Set problem:
Transcribe all of the material exactly. Any picture in it should be left out.

Given data:

—————

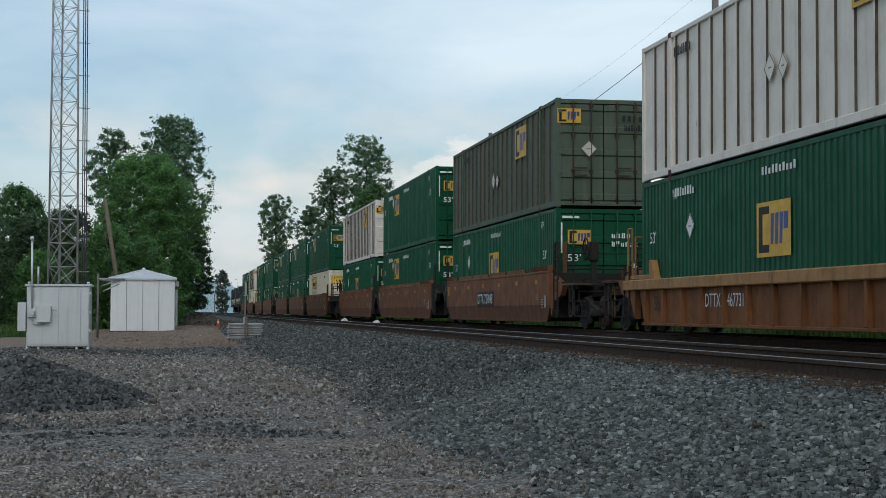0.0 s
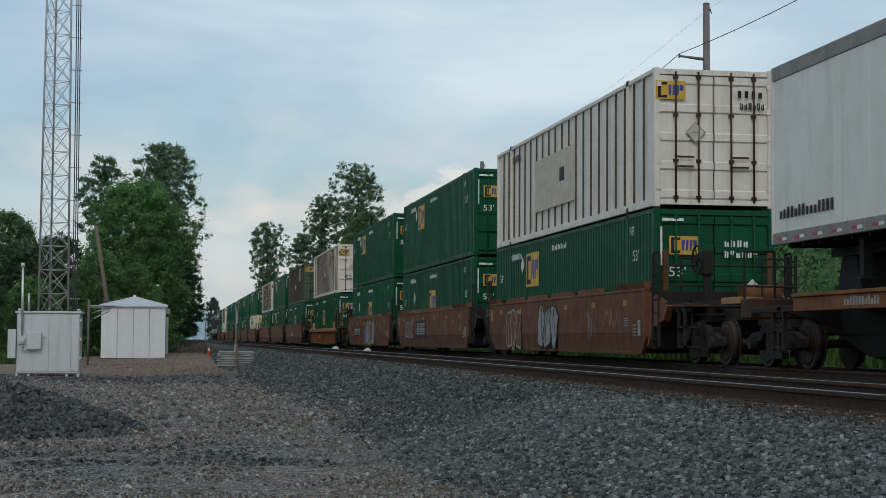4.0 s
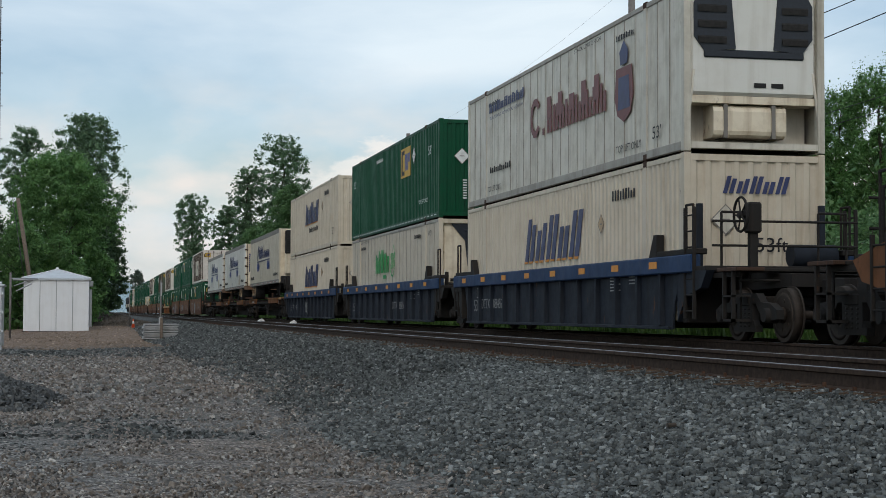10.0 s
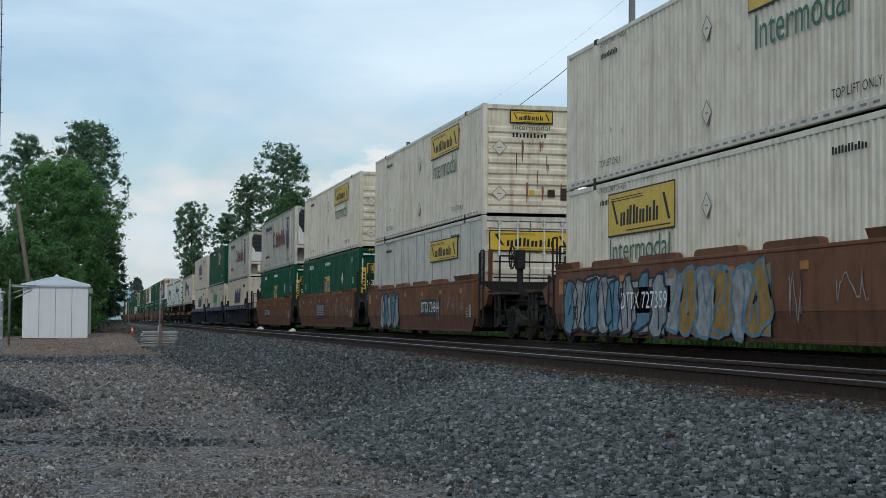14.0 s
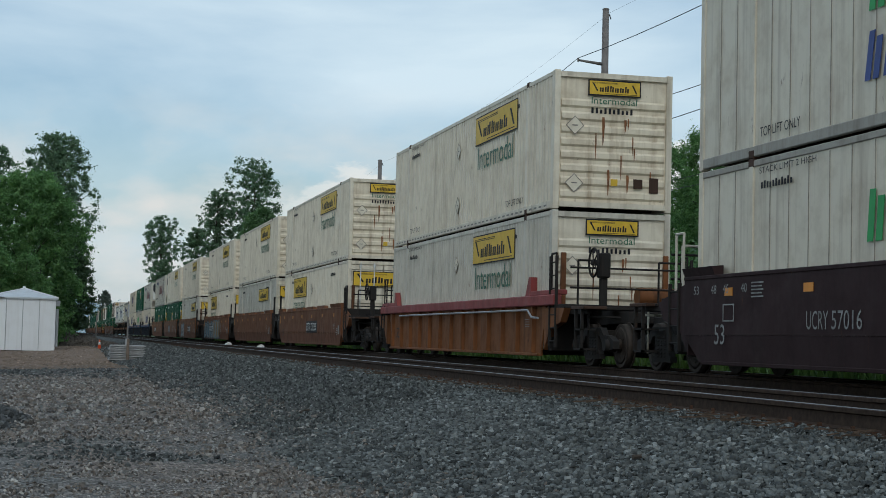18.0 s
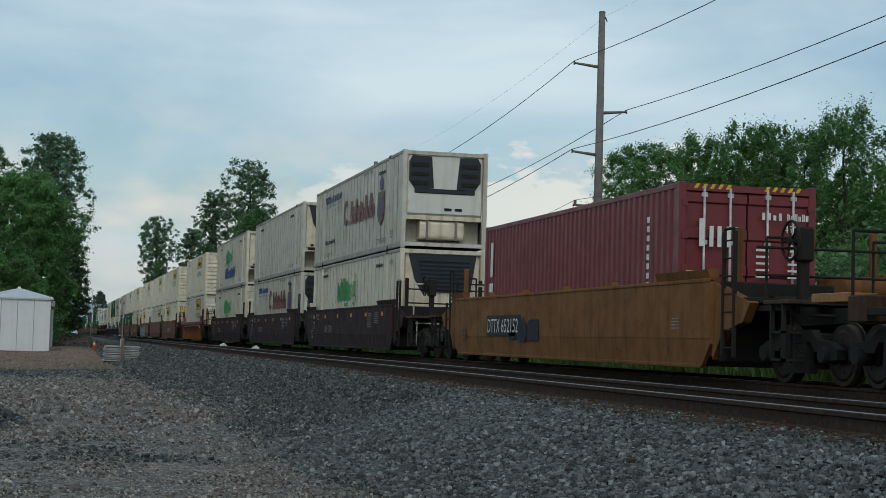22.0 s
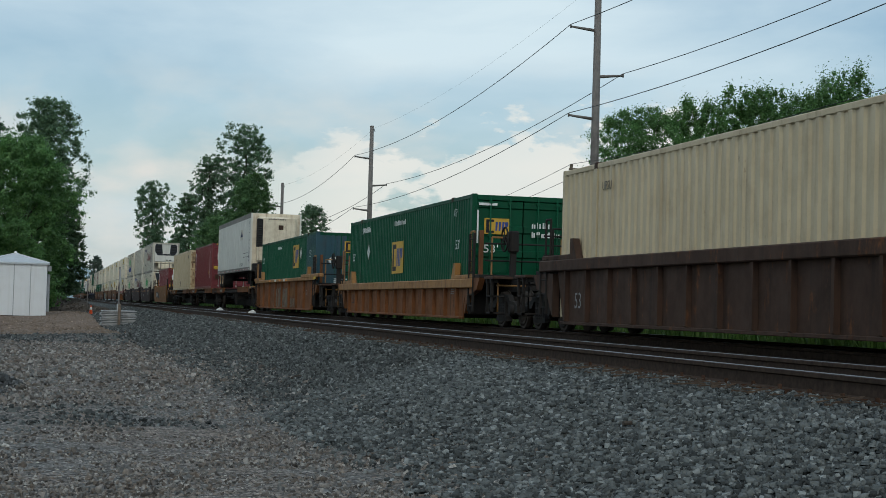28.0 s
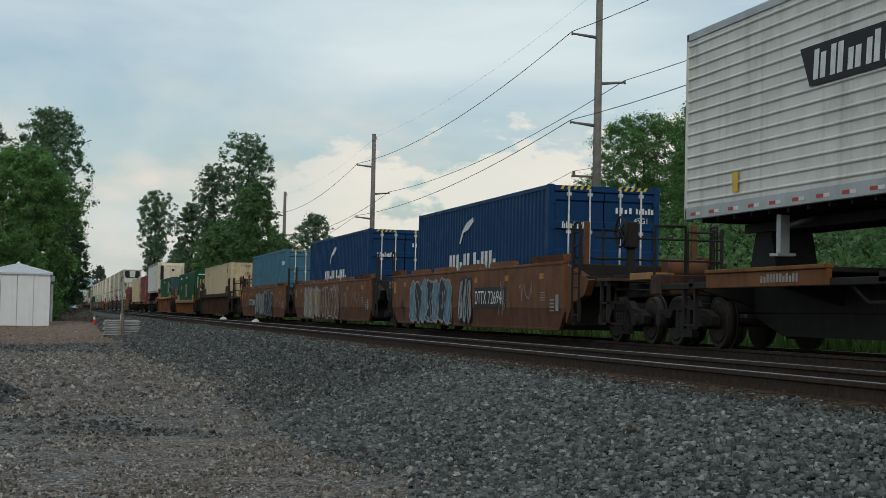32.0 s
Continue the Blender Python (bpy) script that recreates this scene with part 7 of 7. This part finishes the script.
# (middle, ends coupled, load)
SPINES = [(-60.69, (0, 1), A1, "t"), (-79.36, (0, 0), A1, "t"), (-99.66, (1, 0), A2, "t"),
          (-419.04, (0, 1), UP, "c"), (-436.62, (0, 0), TX, "c"), (-455.33, (1, 0), CT, "t"), (-607.5, (1, 1), RT, "t")]
TRAIN = []


def load_on(kind, s, z):
    key, make = kind
    if key in PROTO:
        ob = copy_thing(PROTO[key], pose(TRAIN_TRACK, s, z))
    else:
        ob = proto(key, make)
        ob.matrix_basis = pose(TRAIN_TRACK, s, z)
    TRAIN.append((ob, s, z))


def build_train():
    plain_cars = {}
    for s, style, coupled, low, high, number, place, marks in WELLS:
        key = (style, coupled, number, place)
        if not marks and key in plain_cars:
            car = copy_thing(plain_cars[key], pose(TRAIN_TRACK, s, 0))
            WHEELS.extend(o for o in car.children_recursive if o.name.startswith("wheelset"))
        else:
            car = well_car(style, coupled, number, place, marks)
            if not marks:
                plain_cars[key] = car
            car.matrix_basis = pose(TRAIN_TRACK, s, 0)
        TRAIN.append((car, s, 0))
        load_on(low, s, LOW)
        if high:
            load_on(high, s, HIGH)
    for s, coupled, load, kind in SPINES:
        car = spine_car(coupled, "dark skeleton flat car with orange-brown wheel platforms")
        car.matrix_basis = pose(TRAIN_TRACK, s, 0)
        TRAIN.append((car, s, 0))
        load_on(load, s, DECK)
    a = locomotive()
    for s in (272.5, 294.8):
        ob = a if s == 272.5 else copy_thing(a, pose(TRAIN_TRACK, s, 0))
        ob.matrix_basis = pose(TRAIN_TRACK, s, 0)
        if ob is not a:
            WHEELS.extend(o for o in ob.children_recursive if o.name.startswith("wheelset"))
        TRAIN.append((ob, s, 0))


build_train()


# ---- a bird that crosses the sky ----
def small_bird():
    b = thing("bird", "small dark bird flying over the lot", "bird", "", "", pose(-13, 100, -0.76))
    bm = bmesh.new()
    tube(bm, (-0.09, 0, 0), (0.02, 0, 0), 0.012, 0.035, 8)
    tube(bm, (0.02, 0, 0), (0.09, 0, 0.005), 0.035, 0.020, 8)
    tube(bm, (0.09, 0, 0.005), (0.125, 0, 0), 0.020, 0.003, 8)
    part("body", bm, "loco_black", b)
    for s in (-1, 1):
        bm = bmesh.new()
        prism(bm, [(0.045, 0.0), (0.05, s * 0.09), (-0.02, s * 0.21), (-0.045, s * 0.10), (-0.03, 0.0)], "z", 0.010, 0.018)
        for v in bm.verts:
            v.co.z += 0.35 * abs(v.co.y)
        part("wing", bm, "loco_black", b)
    bm = bmesh.new()
    prism(bm, [(-0.08, -0.012), (-0.08, 0.012), (-0.15, 0.03), (-0.15, -0.03)], "z", -0.004, 0.004)
    part("tail", bm, "loco_black", b)
    return b


BIRD = small_bird()


# ---- timber sleepers, the last pieces ----
def sleepers():
    bm = bmesh.new()
    box(bm, -1.30, 1.30, -0.115, 0.115, -0.36, -0.178, 0.012)
    me = mesh_of("sleeper", bm, "tie")
    rng = random.Random(4)
    for k in range(190):
        part("sleeper", me, None, near_line, "", pose(NEAR_TRACK + rng.uniform(-0.04, 0.04), 8.0 + 0.53 * k, rng.uniform(-0.008, 0.004), 0, 0, rng.uniform(-0.6, 0.6)))
    for k in range(90):
        part("sleeper", me, None, train_line, "", pose(TRAIN_TRACK + rng.uniform(-0.03, 0.03), 14.0 + 0.53 * k, rng.uniform(-0.008, 0.004)))


sleepers()


def rail_fastenings():
    """Tie plates, spikes and anchors along the near rails, and splinters on the sleeper ends."""
    rng = random.Random(17)
    for side in (-0.754, 0.754):
        bm = bmesh.new()
        for k in range(150):
            y, x = 8.0 + 0.53 * k, NEAR_TRACK + side
            box(bm, x - 0.17, x + 0.17, y - 0.09, y + 0.09, -0.18, -0.166)
            for dx in (-0.10, 0.10):
                a = x + dx + rng.uniform(-0.01, 0.01)
                box(bm, a - 0.014, a + 0.014, y - 0.06, y - 0.035, -0.166, -0.135 + rng.uniform(0, 0.02))
            for dy in (-0.16, 0.15):
                box(bm, x - 0.105, x + 0.10, y + dy, y + dy + 0.022, -0.19, -0.155)
        part("fastenings", bm, "rust_dark", near_line, "rusty tie plates, spikes and anchors")["kind"] = "stuff"
    bm = bmesh.new()
    for k in range(420):
        y, x = 8.0 + 52 * rng.random() ** 1.4, rng.uniform(5.3, 5.85)
        a, l = rng.uniform(-0.5, 0.5), rng.uniform(0.05, 0.22)
        d = Vector((math.cos(a), math.sin(a), 0)) * l
        c = Vector((x, y, -0.165 + rng.uniform(-0.01, 0.02)))
        tube(bm, c - d / 2, c + d / 2 + Vector((0, 0, rng.uniform(-0.01, 0.02))), rng.uniform(0.006, 0.016), 0.005, 4)
    part("splinters", bm, "tie_brown", near_line, "brown wood splinters on the sleeper ends")["kind"] = "stuff"


rail_fastenings()


# ---- motion: the way that the train has run since the start, every two seconds ----
RUN = (0.0, 38.92, 77.83, 116.74, 155.64, 194.55, 233.48, 272.43, 311.42, 350.39, 389.31, 428.24, 467.21, 506.19, 545.24, 584.39, 623.54)

# the bird sits on the ground by the mast, then flies up across the lot: seconds, x, z
BIRD_WAY = ((0, -13.0, -0.76), (21.5, -13.0, -0.76), (22.6, -11.0, 6.0), (23.2, -5.4, 11.0), (23.6, -0.1, 13.9), (24, 5.1, 16.5), (24.4, 10.4, 19.0), (24.8, 15.6, 21.6), (25.4, 23.5, 25.2), (32, 112, 62))


def motions():
    for ob, s, z in TRAIN:
        walk(ob, [(2.0 * k, pose(TRAIN_TRACK, s + d, z)) for k, d in enumerate(RUN)])
    walk(BIRD, [(t, pose(x, 100.0, z, 0, -28, 0)) for t, x, z in BIRD_WAY])
    # the wheels roll: one row for each thirtieth of a second keeps each turn under 90 degrees
    rows = []
    for k in range(961):
        t = k / 30.0
        j = min(15, int(t / 2.0))
        d = RUN[j] + (RUN[j + 1] - RUN[j]) * (t / 2.0 - j)
        rows.append((t, math.degrees(d / AXLE_R)))
    first = {}
    for w in WHEELS:
        side = w.location.y > 0
        if side not in first:
            y = w.location.y
            walk(w, [(t, pose(0, y, AXLE_R, -a)) for t, a in rows])
            first[side] = w
        else:
            # all other wheels on that end of a truck share the same rolling
            w.rotation_mode = "QUATERNION"
            w.animation_data_create()
            w.animation_data.action = first[side].animation_data.action
            w.animation_data.action_slot = first[side].animation_data.action_slot


motions()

—————

Solved exercise:
0.0 s
4.0 s
10.0 s
14.0 s
18.0 s
22.0 s
28.0 s
32.0 s
Continue the Blender Python (bpy) script that recreates this scene with part 7 of 7. This part finishes the script.
# (middle, ends coupled, load)
SPINES = [(-60.69, (0, 1), A1, "t"), (-79.36, (0, 0), A1, "t"), (-99.66, (1, 0), A2, "t"),
          (-419.04, (0, 1), UP, "c"), (-436.62, (0, 0), TX, "c"), (-455.33, (1, 0), CT, "t"), (-607.5, (1, 1), RT, "t")]
TRAIN = []


def load_on(kind, s, z):
    key, make = kind
    if key in PROTO:
        ob = copy_thing(PROTO[key], pose(TRAIN_TRACK, s, z))
    else:
        ob = proto(key, make)
        ob.matrix_basis = pose(TRAIN_TRACK, s, z)
    TRAIN.append((ob, s, z))


def build_train():
    plain_cars = {}
    for s, style, coupled, low, high, number, place, marks in WELLS:
        key = (style, coupled, number, place)
        if not marks and key in plain_cars:
            car = copy_thing(plain_cars[key], pose(TRAIN_TRACK, s, 0))
            WHEELS.extend(o for o in car.children_recursive if o.name.startswith("wheelset"))
        else:
            car = well_car(style, coupled, number, place, marks)
            if not marks:
                plain_cars[key] = car
            car.matrix_basis = pose(TRAIN_TRACK, s, 0)
        TRAIN.append((car, s, 0))
        load_on(low, s, LOW)
        if high:
            load_on(high, s, HIGH)
    for s, coupled, load, kind in SPINES:
        car = spine_car(coupled, "dark skeleton flat car with orange-brown wheel platforms")
        car.matrix_basis = pose(TRAIN_TRACK, s, 0)
        TRAIN.append((car, s, 0))
        load_on(load, s, DECK)
    a = locomotive()
    for s in (272.5, 294.8):
        ob = a if s == 272.5 else copy_thing(a, pose(TRAIN_TRACK, s, 0))
        ob.matrix_basis = pose(TRAIN_TRACK, s, 0)
        if ob is not a:
            WHEELS.extend(o for o in ob.children_recursive if o.name.startswith("wheelset"))
        TRAIN.append((ob, s, 0))


build_train()


# ---- a bird that crosses the sky ----
def small_bird():
    b = thing("bird", "small dark bird flying over the lot", "bird", "", "", pose(-13, 100, -0.76))
    bm = bmesh.new()
    tube(bm, (-0.09, 0, 0), (0.02, 0, 0), 0.012, 0.035, 8)
    tube(bm, (0.02, 0, 0), (0.09, 0, 0.005), 0.035, 0.020, 8)
    tube(bm, (0.09, 0, 0.005), (0.125, 0, 0), 0.020, 0.003, 8)
    part("body", bm, "loco_black", b)
    for s in (-1, 1):
        bm = bmesh.new()
        prism(bm, [(0.045, 0.0), (0.05, s * 0.09), (-0.02, s * 0.21), (-0.045, s * 0.10), (-0.03, 0.0)], "z", 0.010, 0.018)
        for v in bm.verts:
            v.co.z += 0.35 * abs(v.co.y)
        part("wing", bm, "loco_black", b)
    bm = bmesh.new()
    prism(bm, [(-0.08, -0.012), (-0.08, 0.012), (-0.15, 0.03), (-0.15, -0.03)], "z", -0.004, 0.004)
    part("tail", bm, "loco_black", b)
    return b


BIRD = small_bird()


# ---- timber sleepers, the last pieces ----
def sleepers():
    bm = bmesh.new()
    box(bm, -1.30, 1.30, -0.115, 0.115, -0.36, -0.178, 0.012)
    me = mesh_of("sleeper", bm, "tie")
    rng = random.Random(4)
    for k in range(190):
        part("sleeper", me, None, near_line, "", pose(NEAR_TRACK + rng.uniform(-0.04, 0.04), 8.0 + 0.53 * k, rng.uniform(-0.008, 0.004), 0, 0, rng.uniform(-0.6, 0.6)))
    for k in range(90):
        part("sleeper", me, None, train_line, "", pose(TRAIN_TRACK + rng.uniform(-0.03, 0.03), 14.0 + 0.53 * k, rng.uniform(-0.008, 0.004)))


sleepers()


def rail_fastenings():
    """Tie plates, spikes and anchors along the near rails, and splinters on the sleeper ends."""
    rng = random.Random(17)
    for side in (-0.754, 0.754):
        bm = bmesh.new()
        for k in range(150):
            y, x = 8.0 + 0.53 * k, NEAR_TRACK + side
            box(bm, x - 0.17, x + 0.17, y - 0.09, y + 0.09, -0.18, -0.166)
            for dx in (-0.10, 0.10):
                a = x + dx + rng.uniform(-0.01, 0.01)
                box(bm, a - 0.014, a + 0.014, y - 0.06, y - 0.035, -0.166, -0.135 + rng.uniform(0, 0.02))
            for dy in (-0.16, 0.15):
                box(bm, x - 0.105, x + 0.10, y + dy, y + dy + 0.022, -0.19, -0.155)
        part("fastenings", bm, "rust_dark", near_line, "rusty tie plates, spikes and anchors")["kind"] = "stuff"
    bm = bmesh.new()
    for k in range(420):
        y, x = 8.0 + 52 * rng.random() ** 1.4, rng.uniform(5.3, 5.85)
        a, l = rng.uniform(-0.5, 0.5), rng.uniform(0.05, 0.22)
        d = Vector((math.cos(a), math.sin(a), 0)) * l
        c = Vector((x, y, -0.165 + rng.uniform(-0.01, 0.02)))
        tube(bm, c - d / 2, c + d / 2 + Vector((0, 0, rng.uniform(-0.01, 0.02))), rng.uniform(0.006, 0.016), 0.005, 4)
    part("splinters", bm, "tie_brown", near_line, "brown wood splinters on the sleeper ends")["kind"] = "stuff"


rail_fastenings()


# ---- motion: the way that the train has run since the start, every two seconds ----
RUN = (0.0, 38.92, 77.83, 116.74, 155.64, 194.55, 233.48, 272.43, 311.42, 350.39, 389.31, 428.24, 467.21, 506.19, 545.24, 584.39, 623.54)

# the bird sits on the ground by the mast, then flies up across the lot: seconds, x, z
BIRD_WAY = ((0, -13.0, -0.76), (21.5, -13.0, -0.76), (22.6, -11.0, 6.0), (23.2, -5.4, 11.0), (23.6, -0.1, 13.9), (24, 5.1, 16.5), (24.4, 10.4, 19.0), (24.8, 15.6, 21.6), (25.4, 23.5, 25.2), (32, 112, 62))


def motions():
    for ob, s, z in TRAIN:
        walk(ob, [(2.0 * k, pose(TRAIN_TRACK, s + d, z)) for k, d in enumerate(RUN)])
    walk(BIRD, [(t, pose(x, 100.0, z, 0, -28, 0)) for t, x, z in BIRD_WAY])
    # the wheels roll: one row for each thirtieth of a second keeps each turn under 90 degrees
    rows = []
    for k in range(961):
        t = k / 30.0
        j = min(15, int(t / 2.0))
        d = RUN[j] + (RUN[j + 1] - RUN[j]) * (t / 2.0 - j)
        rows.append((t, math.degrees(d / AXLE_R)))
    first = {}
    for w in WHEELS:
        side = w.location.y > 0
        if side not in first:
            y = w.location.y
            walk(w, [(t, pose(0, y, AXLE_R, -a)) for t, a in rows])
            first[side] = w
        else:
            # all other wheels on that end of a truck share the same rolling
            w.rotation_mode = "QUATERNION"
            w.animation_data_create()
            w.animation_data.action = first[side].animation_data.action
            w.animation_data.action_slot = first[side].animation_data.action_slot


motions()